By the time my kids went to college, everything had changed. There was a proliferation of courses and counselors to game the system. There were courses to teach students how to take the PSATs, SATs, ACTs, and any other T one could imagine. There were advisors who were experienced in college admissions and told students what to write about, what to write, how to write it and then tweaked the twenty drafts at an hourly rate.

It was expensive, but the idea of rejecting these services was unimaginable. How could you let all the other applicants have an admission advantage that you denied your child? So I hated it, but did it, because what else would a caring parent do?

I did it. I hated doing it, but I did it. As it turned out, I should have saved my money. My son went to a very expensive SAT course which he hated. He went, but didn’t care enough to pay attention. He never studied the material. He got nothing out of it. He just wasn’t interested. I hired an advisor to help with essays, and her ideas were generic and pedestrian, as were her writing skills. We ended up doing it ourselves, and he ended up getting early admission into college anyway. To be fair, he was recruited as a fencer to a few top colleges, so it wasn’t really much of a concern, but he was accepted at his first choice and that’s where he went.

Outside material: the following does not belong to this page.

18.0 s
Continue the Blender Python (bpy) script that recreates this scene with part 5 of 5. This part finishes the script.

Stanford has now decided that its students are too wealthy.

  • More than half of Stanford undergraduates came from a family in the top 10 percent of wealth in the United States.
  • Thirty-nine percent came from the top 5 percent.
  • Seventeen percent came from the top 1 percent.
  • And 3.5 percent came from the top 0.1 percent.

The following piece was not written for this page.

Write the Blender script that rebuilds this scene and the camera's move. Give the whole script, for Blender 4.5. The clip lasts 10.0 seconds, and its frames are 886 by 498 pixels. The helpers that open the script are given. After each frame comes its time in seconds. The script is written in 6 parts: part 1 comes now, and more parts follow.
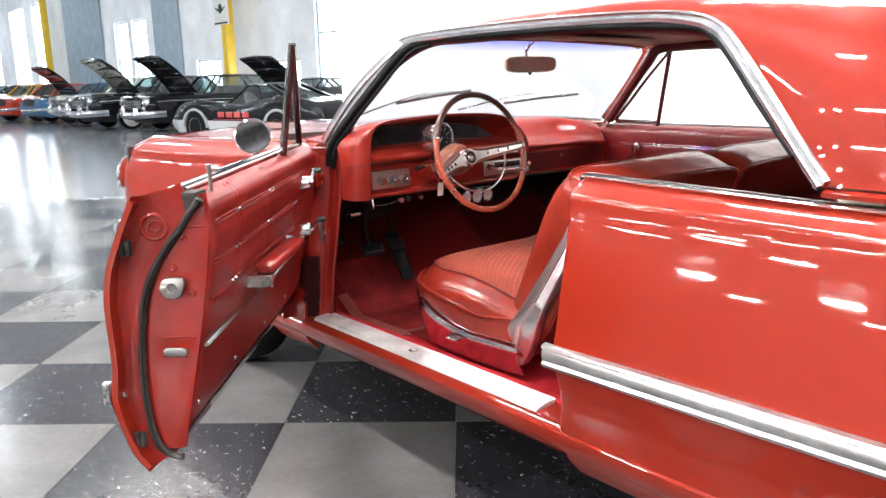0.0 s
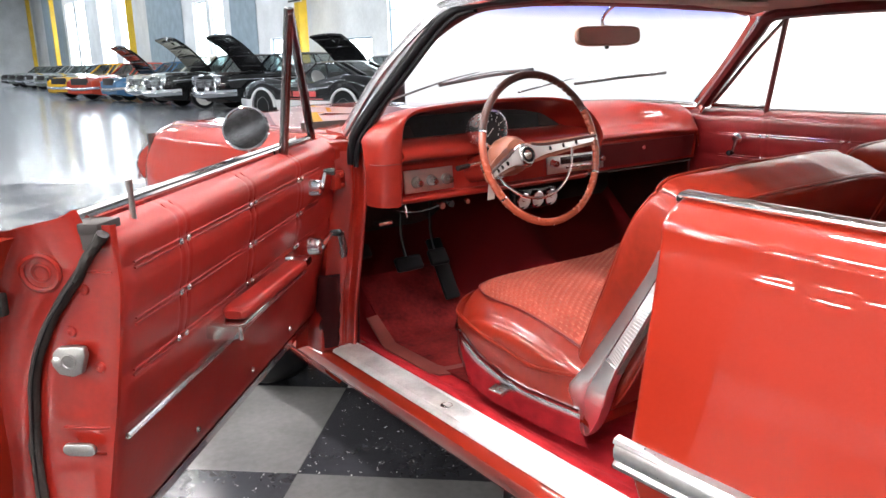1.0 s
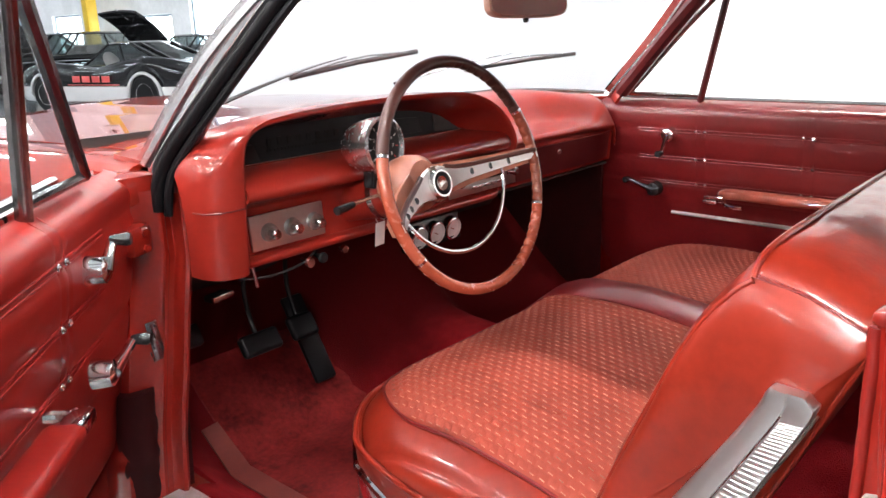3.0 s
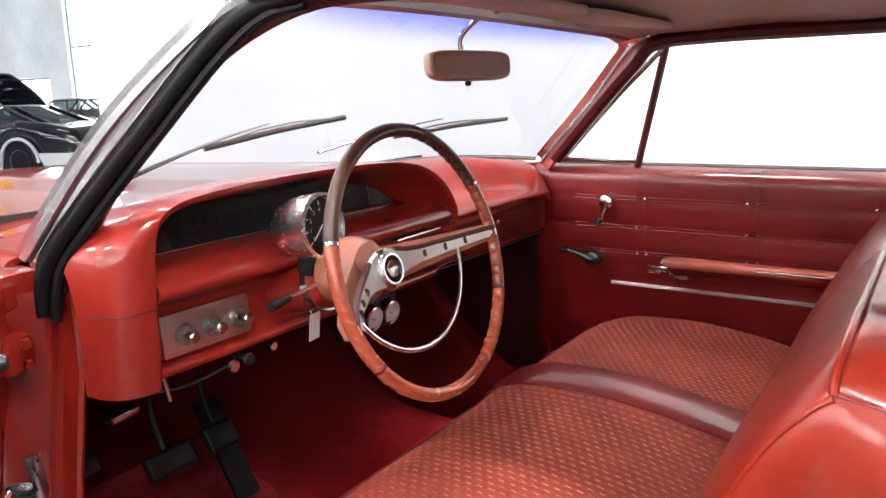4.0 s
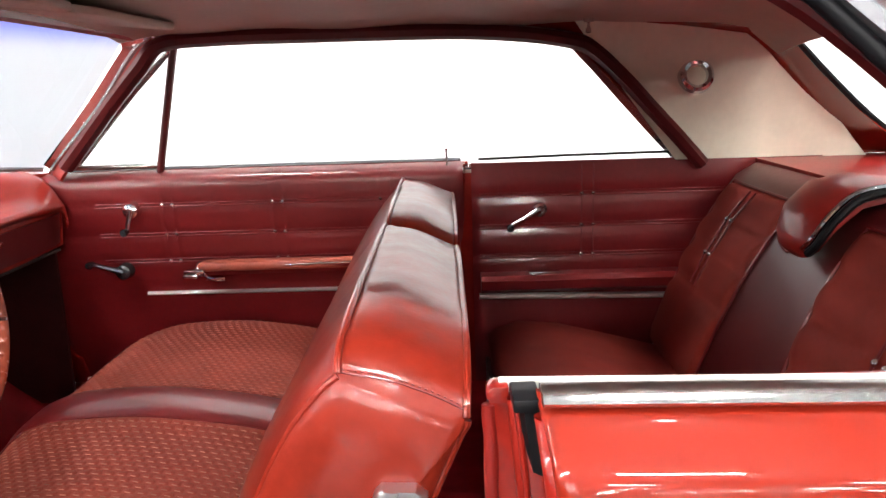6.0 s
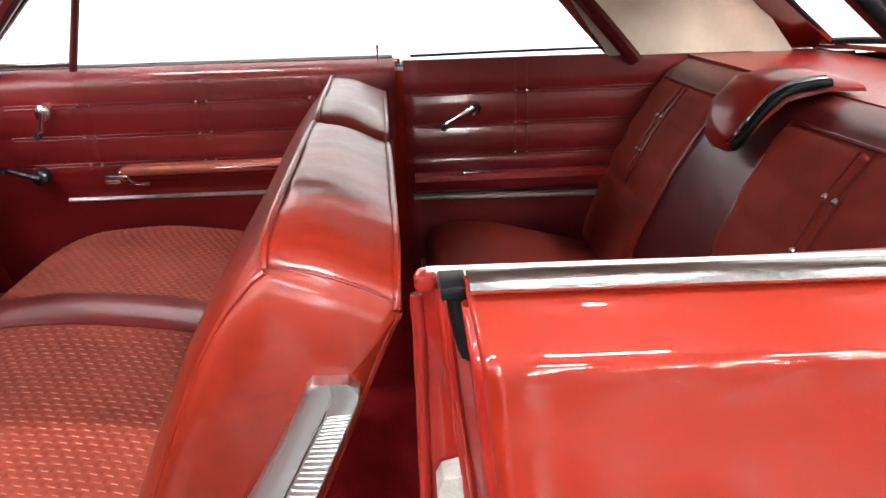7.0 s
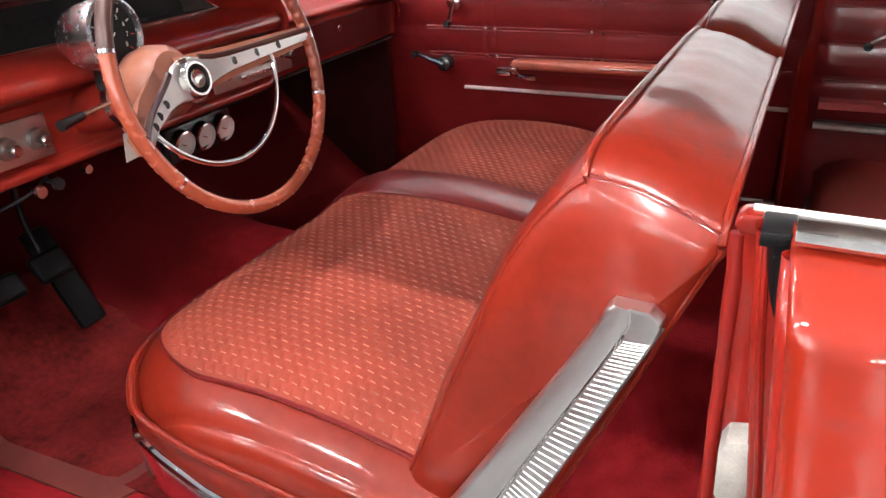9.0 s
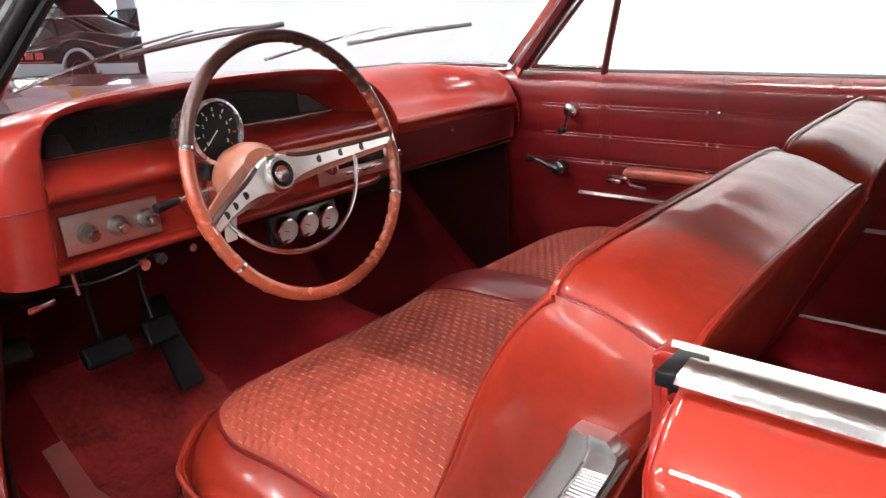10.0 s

And how many are from the bottom 20 percent? Only 4 percent. (Stanford is quite diverse by looking at racial and ethnic groups, with white students making up 32 percent of the population, Asians 23 percent, Latinx [sic] 17 percent, Black 7 percent and Native Americans 1 percent.)

As the above numbers indicate, Stanford has a very wealthy student body. And so do most of the other hypercompetitive (in admissions) private colleges.

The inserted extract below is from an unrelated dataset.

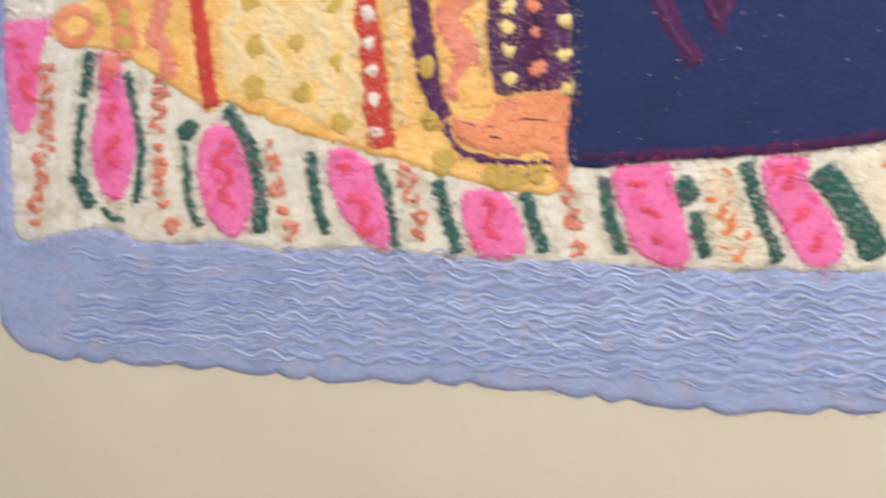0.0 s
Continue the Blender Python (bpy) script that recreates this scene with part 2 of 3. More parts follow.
joint(Y0, -0.125, 0.0017, 0.0010, DUST_GROUT, "dusty brown grout line")
joint(-0.125, 0.045, 0.0016, 0.0020, PALE_GROUT, "chalky white grout line")
# no grout here: soft shade of the joint laid in as a strip
joint(0.045, Y1, 0.0012, 0.0014, JOINT_SHADE, "grey blue strip painting the soft shade along the joint")
bm = bmesh.new()
crack_rng, y = random.Random(4), Y0
while y < Y1 - 0.05:      # thin dark gap under the painted ledge
    run = crack_rng.uniform(0.03, 0.16)
    box(bm, (WALL_X - 0.0012, y, SKIRT_H - 0.0002), (WALL_X + 0.0001, y + run, SKIRT_H + crack_rng.uniform(0.0002, 0.0005)))
    y += run + crack_rng.uniform(0.0, 0.006)
mesh_object("crack", bm, GAP, skirting, "thin dark gap")


# ---- powder drawing: helpers, in millimetres ----
CELL = 2.0
FLAT = 0.50        # how far the powder was patted down
relief_map = np.zeros((330, 200))     # height of the powder so far, from (-330, -200) mm
SPILL = {}
rng = random.Random(11)


def cell_of(x, y):
    return int((x + 330) / CELL), int((y + 200) / CELL)


def spline(points, closed, step):
    """A smooth line through the points, in even steps."""
    p = np.array(points, float)
    n = len(p)
    out = []
    for i in range(n if closed else n - 1):
        if closed:
            a, b, c, d = p[i - 1], p[i], p[(i + 1) % n], p[(i + 2) % n]
        else:
            a, b, c, d = p[max(i - 1, 0)], p[i], p[i + 1], p[min(i + 2, n - 1)]
        m = max(1, int(round(np.linalg.norm(c - b) / step)))
        for t in np.arange(m) / m:
            out.append(0.5 * (2 * b + (c - a) * t + (2 * a - 5 * b + 4 * c - d) * t * t + (3 * b - a - 3 * c + d) * t**3))
    if not closed:
        out.append(p[-1])
    return np.array(out)


def inside(pts, loop):
    x, y = pts[:, 0:1], pts[:, 1:2]
    a, b = loop, np.roll(loop, -1, 0)
    cross = (a[:, 1] > y) != (b[:, 1] > y)
    slope = np.where(b[:, 1] == a[:, 1], 1e-9, b[:, 1] - a[:, 1])
    return (cross & (x < (b[:, 0] - a[:, 0]) * (y - a[:, 1]) / slope + a[:, 0])).sum(1) % 2 == 1


def far_from(pts, loop):
    return np.concatenate([np.sqrt(((pts[k:k + 400, None] - loop[None]) ** 2).sum(2)).min(1) for k in range(0, len(pts), 400)]) if len(pts) else np.zeros(0)


def heap(name, material, parent, z0, h, loop, rough=1.0, puff=1.0, spill=True, grid=1.7, dust=None):
    """A heap of powder over a closed outline: frayed rim, sloped edge and a lumpy top."""
    seed = rng.uniform(0, 90)
    mid = loop.mean(0)
    tangent = np.roll(loop, -1, 0) - np.roll(loop, 1, 0)
    normal = np.stack([tangent[:, 1], -tangent[:, 0]], 1) / (np.linalg.norm(tangent, axis=1)[:, None] + 1e-9)
    fray = np.array([0.5 * noise.noise((x * 0.35, y * 0.35, seed)) + 0.75 * noise.noise((x * 1.1, y * 1.1, seed + 5)) for x, y in loop])
    loop = loop + normal * (fray * rough)[:, None]
    lo, hi = loop.min(0), loop.max(0)
    gx, gy = np.meshgrid(np.arange(lo[0], hi[0], grid), np.arange(lo[1], hi[1], grid * 0.87))
    gx[1::2] += grid / 2
    pts = np.stack([gx.ravel(), gy.ravel()], 1)
    pts = pts + np.array([[rng.uniform(-0.3, 0.3), rng.uniform(-0.3, 0.3)] for _ in pts]).reshape(-1, 2) * grid
    pts = pts[inside(pts, loop)] if len(pts) else pts
    gap = far_from(pts, loop)
    pts, gap = pts[gap > 0.55], gap[gap > 0.55]
    coords = [Vector(p) for p in loop] + [Vector(p) for p in pts]
    from_loop = list(range(len(loop)))
    verts, _, faces, origin, *_ = geometry.delaunay_2d_cdt(coords, [], [from_loop], 1, 1e-4)
    depth = np.r_[np.zeros(len(loop)), gap]
    slope = min(2.2, max(0.6, float(gap.max()) if len(gap) else 0.6))
    out = []
    for v, src in zip(verts, origin):
        g = depth[src[0]] if src else 0.0
        s = min(1.0, g / slope)
        lump = 0.22 * noise.noise((v.x * 0.16, v.y * 0.16, seed)) + 0.20 * noise.noise((v.x * 0.7, v.y * 0.7, seed + 3))
        z = z0 + (h * s * (2 - s) + lump * puff * min(1.0, g / 1.2))
        out.append((v.x / 1000, v.y / 1000, FLAT * max(z, z0) / 1000 if g else FLAT * (z0 - 0.05) / 1000))
        i, j = cell_of(v.x, v.y)
        if 0 <= i < 330 and 0 <= j < 200:
            relief_map[i, j] = max(relief_map[i, j], z)
    me = bpy.data.meshes.new(name)
    me.from_pydata(out, [], faces)
    if me.polygons and me.polygons[0].normal.z < 0:
        me.flip_normals()
    me.polygons.foreach_set("use_smooth", [True] * len(me.polygons))
    me.materials.append(material)
    ob = new(name, me)
    ob.parent = parent
    if spill:
        grains = SPILL.setdefault(material.name, (material, []))[1]
        for p, q in zip(loop, normal):
            for _ in range(int(rng.random() * 2.7 * rough)):
                d = rng.gauss(0.4, 0.9 + 0.6 * rough)
                grains.append((p[0] + q[0] * d + rng.uniform(-0.6, 0.6), p[1] + q[1] * d + rng.uniform(-0.6, 0.6)))
    if dust:         # grains of the neighbouring powder strewn over the rim
        grains = SPILL.setdefault(dust.name, (dust, []))[1]
        for p, q in zip(loop, normal):
            for _ in range(int(rng.random() * 2.6)):
                d = -abs(rng.gauss(0, 1.5))
                grains.append((p[0] + q[0] * d + rng.uniform(-0.6, 0.6), p[1] + q[1] * d + rng.uniform(-0.6, 0.6)))
    return ob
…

As one might expect, the syllogism is kicking in, and the faculty has come up with an idea to address their wealth problem.

The first proposal is designed to reduce the influence of wealth in undergraduate admission and to increase the socioeconomic diversity of the undergraduate class. It urges university leaders “to devote resources to improving data collection by modifying Stanford’s application to require applicants to list those who advised or read their application, and to describe their relationship with those people.”

This presumes, of course, that applicants will comply with the requirement to name and shame, and out themselves, on their application. But what insight would this provide?

“Nearly 70 percent of students use some form of college admissions counseling, and while private college admissions counseling has become a booming and greatly controversial business, this percentage offers no clear correlation to wealth. The 2019 college admissions bribery scandal that led to Operation Varsity Blues provided only a partial glimpse into the bad behavior of the ultra-wealthy and their unqualified children. Clearly, not everyone is a monied abuser. Just as not every private college counselor is a high-end corporation that engages in dodgy tactics to boost the uncompetitive elite. In fact, many private counselors are small-business women,” she wrote.

Is it wrong to use whatever resources are available to provide a competitive edge? Or perhaps to be more precise, to not be left behind in the nuclear proliferation of college admissions gaming? What of the poor families who so deeply value education that they are willing to skip dinner so they can afford these classes and counselors? Are they now pigeonholed as the “ultra wealthy” for doing everything in their power to improve their children’s expectations?

“Why make students confess? The process will be messy and could undermine the very community of low-income students admissions hopes to identify. Under such a rule, the 130+ pro bono low-income students I helped from California would have to report they had a ‘private college counselor,’ or they simply wouldn’t mention it. Such a policy may change nothing except the willingness of applicants to tell the truth.”

But there’s a missing connection here that the Stanford faculty, geniuses as they no doubt believe themselves to be, ignores. So what? What do they plan to do with students who fess up to having used an admissions counselor? Do they get ten points off their SAT? Do they get a Scarlet Letter on their app? Or maybe the kid whose app bears no advisor’s name gets a +1, even though no one in admissions will ever know if they told the truth or what this contributes to their ability to perform college-level work.

So their essay kinda sucks but they didn’t try to game the system? Maybe that means they aren’t really up to the task, and maybe that means they didn’t value education enough to do everything possible to enhance their chances to get into college. Or, as the brilliant faculty at Stanford assumes, maybe that means they’re poor. And while class diversity might be the sort of thing that warms their woke hearts, being poor does not necessarily make them qualified to go to Stanford.

It’s really a shame that this is an issue at all. Had no cottage industry arisen to get our little darlings into college, we would likely be far better off and certainly saved some squandered money. But there’s no putting the genie back in that bottle. Is the solution to discount the efforts of students and parents who do everything they can to enhance their chance of admission in the quest for that poor but brilliant student who just needs a chance? Perhaps, but if that’s the goal, is requiring students to confess hardly seems like the way to find her, and a good way to create another game that will do more harm than good.